(Scripts that build animated scenes)
□ □ □ □ □ □ □
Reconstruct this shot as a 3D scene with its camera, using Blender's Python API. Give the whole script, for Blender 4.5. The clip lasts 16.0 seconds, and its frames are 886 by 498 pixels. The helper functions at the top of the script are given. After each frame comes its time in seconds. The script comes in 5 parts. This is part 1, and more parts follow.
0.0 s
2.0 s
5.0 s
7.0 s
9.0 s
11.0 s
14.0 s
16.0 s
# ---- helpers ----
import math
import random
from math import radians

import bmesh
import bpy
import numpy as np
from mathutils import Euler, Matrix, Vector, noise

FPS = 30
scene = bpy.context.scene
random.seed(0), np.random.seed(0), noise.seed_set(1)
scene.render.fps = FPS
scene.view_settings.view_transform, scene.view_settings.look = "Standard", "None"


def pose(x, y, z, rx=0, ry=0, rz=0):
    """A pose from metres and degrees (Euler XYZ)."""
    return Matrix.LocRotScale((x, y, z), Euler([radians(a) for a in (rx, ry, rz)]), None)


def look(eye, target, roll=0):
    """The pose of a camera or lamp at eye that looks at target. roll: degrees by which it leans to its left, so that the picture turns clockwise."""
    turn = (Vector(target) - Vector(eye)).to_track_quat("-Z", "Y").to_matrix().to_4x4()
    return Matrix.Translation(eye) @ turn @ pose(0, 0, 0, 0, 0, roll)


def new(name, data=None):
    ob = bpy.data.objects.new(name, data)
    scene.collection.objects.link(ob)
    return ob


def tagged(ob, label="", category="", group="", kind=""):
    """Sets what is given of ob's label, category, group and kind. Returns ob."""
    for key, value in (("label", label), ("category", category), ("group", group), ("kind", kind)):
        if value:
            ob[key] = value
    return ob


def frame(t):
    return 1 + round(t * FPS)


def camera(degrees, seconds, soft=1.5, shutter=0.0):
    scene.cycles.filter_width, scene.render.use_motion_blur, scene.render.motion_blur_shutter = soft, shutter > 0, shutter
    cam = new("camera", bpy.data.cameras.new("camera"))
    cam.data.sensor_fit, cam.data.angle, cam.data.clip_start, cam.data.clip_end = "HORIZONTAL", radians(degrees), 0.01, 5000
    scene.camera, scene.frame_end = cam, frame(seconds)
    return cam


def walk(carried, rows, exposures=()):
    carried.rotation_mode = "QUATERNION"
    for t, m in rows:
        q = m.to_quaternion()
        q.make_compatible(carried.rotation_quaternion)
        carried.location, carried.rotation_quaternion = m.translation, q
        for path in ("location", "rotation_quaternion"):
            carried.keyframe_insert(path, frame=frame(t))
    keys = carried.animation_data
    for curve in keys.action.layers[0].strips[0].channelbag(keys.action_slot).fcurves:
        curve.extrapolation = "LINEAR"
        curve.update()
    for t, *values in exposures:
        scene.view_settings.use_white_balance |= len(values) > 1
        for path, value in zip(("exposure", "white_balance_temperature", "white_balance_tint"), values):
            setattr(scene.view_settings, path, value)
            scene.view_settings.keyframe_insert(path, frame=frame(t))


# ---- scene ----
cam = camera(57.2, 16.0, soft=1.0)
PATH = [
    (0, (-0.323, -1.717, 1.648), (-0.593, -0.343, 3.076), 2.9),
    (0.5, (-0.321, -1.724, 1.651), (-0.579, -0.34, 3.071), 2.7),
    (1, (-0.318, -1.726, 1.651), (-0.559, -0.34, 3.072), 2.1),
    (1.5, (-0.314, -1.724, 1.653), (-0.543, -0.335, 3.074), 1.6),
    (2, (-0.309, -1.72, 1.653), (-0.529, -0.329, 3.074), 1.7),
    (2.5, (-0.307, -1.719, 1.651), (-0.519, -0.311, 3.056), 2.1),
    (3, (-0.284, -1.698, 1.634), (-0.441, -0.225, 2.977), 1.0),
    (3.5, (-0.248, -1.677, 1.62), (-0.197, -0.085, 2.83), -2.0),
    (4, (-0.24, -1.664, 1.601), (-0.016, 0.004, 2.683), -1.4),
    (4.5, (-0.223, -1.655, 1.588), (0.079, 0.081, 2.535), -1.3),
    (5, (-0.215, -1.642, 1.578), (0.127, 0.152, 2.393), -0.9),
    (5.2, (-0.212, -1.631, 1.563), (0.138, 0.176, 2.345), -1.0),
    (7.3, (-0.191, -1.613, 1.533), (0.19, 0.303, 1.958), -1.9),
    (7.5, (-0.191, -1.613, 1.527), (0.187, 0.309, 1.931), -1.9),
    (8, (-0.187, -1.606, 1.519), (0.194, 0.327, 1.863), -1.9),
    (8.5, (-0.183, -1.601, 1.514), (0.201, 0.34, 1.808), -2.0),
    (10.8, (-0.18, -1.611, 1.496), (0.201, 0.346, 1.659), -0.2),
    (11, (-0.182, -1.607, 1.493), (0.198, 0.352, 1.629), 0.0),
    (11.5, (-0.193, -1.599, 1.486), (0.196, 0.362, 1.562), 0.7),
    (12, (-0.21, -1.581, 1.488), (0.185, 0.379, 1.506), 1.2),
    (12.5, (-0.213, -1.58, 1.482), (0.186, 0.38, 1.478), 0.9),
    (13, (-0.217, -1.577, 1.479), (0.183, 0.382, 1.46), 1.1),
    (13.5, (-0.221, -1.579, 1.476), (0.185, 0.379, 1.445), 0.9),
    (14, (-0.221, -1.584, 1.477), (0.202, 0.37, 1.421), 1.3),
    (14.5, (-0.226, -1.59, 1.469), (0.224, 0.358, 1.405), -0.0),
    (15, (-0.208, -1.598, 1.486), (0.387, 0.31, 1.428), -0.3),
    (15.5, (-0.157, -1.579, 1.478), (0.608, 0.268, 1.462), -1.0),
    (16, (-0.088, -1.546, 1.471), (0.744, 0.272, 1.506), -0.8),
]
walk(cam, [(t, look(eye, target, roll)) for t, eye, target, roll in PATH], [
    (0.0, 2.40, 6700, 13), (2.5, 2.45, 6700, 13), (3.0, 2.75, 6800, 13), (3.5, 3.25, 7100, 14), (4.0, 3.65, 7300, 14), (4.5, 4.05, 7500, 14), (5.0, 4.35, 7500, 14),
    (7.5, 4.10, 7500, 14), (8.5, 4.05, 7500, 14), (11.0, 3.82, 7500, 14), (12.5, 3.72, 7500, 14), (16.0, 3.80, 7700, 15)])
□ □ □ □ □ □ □
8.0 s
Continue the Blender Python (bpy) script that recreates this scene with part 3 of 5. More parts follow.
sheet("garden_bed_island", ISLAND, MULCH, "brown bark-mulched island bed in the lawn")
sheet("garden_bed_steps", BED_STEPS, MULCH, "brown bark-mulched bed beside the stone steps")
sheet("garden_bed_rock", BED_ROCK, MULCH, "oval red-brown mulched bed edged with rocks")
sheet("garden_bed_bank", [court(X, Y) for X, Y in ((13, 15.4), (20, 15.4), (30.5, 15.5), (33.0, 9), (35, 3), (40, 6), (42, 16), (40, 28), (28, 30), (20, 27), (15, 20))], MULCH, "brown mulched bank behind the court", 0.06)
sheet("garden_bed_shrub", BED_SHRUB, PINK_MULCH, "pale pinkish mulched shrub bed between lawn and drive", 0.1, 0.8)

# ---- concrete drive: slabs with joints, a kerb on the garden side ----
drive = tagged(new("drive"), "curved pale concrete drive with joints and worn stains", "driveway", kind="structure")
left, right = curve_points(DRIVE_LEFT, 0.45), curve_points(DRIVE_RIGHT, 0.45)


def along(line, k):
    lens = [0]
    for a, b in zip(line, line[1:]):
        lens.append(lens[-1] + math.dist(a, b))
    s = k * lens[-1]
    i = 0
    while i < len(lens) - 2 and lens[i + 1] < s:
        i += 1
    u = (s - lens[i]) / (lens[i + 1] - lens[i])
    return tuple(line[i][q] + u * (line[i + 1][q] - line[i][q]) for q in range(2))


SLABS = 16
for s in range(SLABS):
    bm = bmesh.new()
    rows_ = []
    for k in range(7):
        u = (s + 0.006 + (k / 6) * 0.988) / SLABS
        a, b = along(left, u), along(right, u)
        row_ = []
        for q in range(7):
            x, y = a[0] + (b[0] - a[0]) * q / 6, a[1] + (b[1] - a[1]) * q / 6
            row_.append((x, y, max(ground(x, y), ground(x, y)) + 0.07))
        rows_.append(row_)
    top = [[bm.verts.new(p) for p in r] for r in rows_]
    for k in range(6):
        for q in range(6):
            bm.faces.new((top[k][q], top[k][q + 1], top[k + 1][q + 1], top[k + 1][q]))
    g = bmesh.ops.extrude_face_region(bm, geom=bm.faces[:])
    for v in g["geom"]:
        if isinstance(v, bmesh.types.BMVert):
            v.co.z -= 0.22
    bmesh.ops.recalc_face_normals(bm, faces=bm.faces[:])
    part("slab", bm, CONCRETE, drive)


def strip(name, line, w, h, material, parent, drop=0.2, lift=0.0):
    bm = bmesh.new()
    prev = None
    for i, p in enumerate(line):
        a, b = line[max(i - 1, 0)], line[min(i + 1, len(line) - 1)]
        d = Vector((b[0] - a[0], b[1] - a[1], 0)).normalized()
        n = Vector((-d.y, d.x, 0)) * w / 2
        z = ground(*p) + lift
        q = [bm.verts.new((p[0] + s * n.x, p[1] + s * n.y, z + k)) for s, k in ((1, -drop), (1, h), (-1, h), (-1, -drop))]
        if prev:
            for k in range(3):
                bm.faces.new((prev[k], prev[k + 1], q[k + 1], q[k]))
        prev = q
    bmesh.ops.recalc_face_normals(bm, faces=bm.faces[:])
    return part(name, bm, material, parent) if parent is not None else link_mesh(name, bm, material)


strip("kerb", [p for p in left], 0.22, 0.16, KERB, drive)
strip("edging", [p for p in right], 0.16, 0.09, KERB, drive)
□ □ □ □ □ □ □
== SET EXERCISE ==
Quote exactly the lines running from the line with "carried.location, carried.rotation_quaternion = m.translation, q" through the line with "scene.view_settings.keyframe_insert(path, frame=frame(t))", both ends included, and nothing more.

== ANSWER TO THIS TASK ==
        carried.location, carried.rotation_quaternion = m.translation, q
        for path in ("location", "rotation_quaternion"):
            carried.keyframe_insert(path, frame=frame(t))
    keys = carried.animation_data
    for curve in keys.action.layers[0].strips[0].channelbag(keys.action_slot).fcurves:
        curve.extrapolation = "LINEAR"
        curve.update()
    for t, *values in exposures:
        scene.view_settings.use_white_balance |= len(values) > 1
        for path, value in zip(("exposure", "white_balance_temperature", "white_balance_tint"), values):
            setattr(scene.view_settings, path, value)
            scene.view_settings.keyframe_insert(path, frame=frame(t))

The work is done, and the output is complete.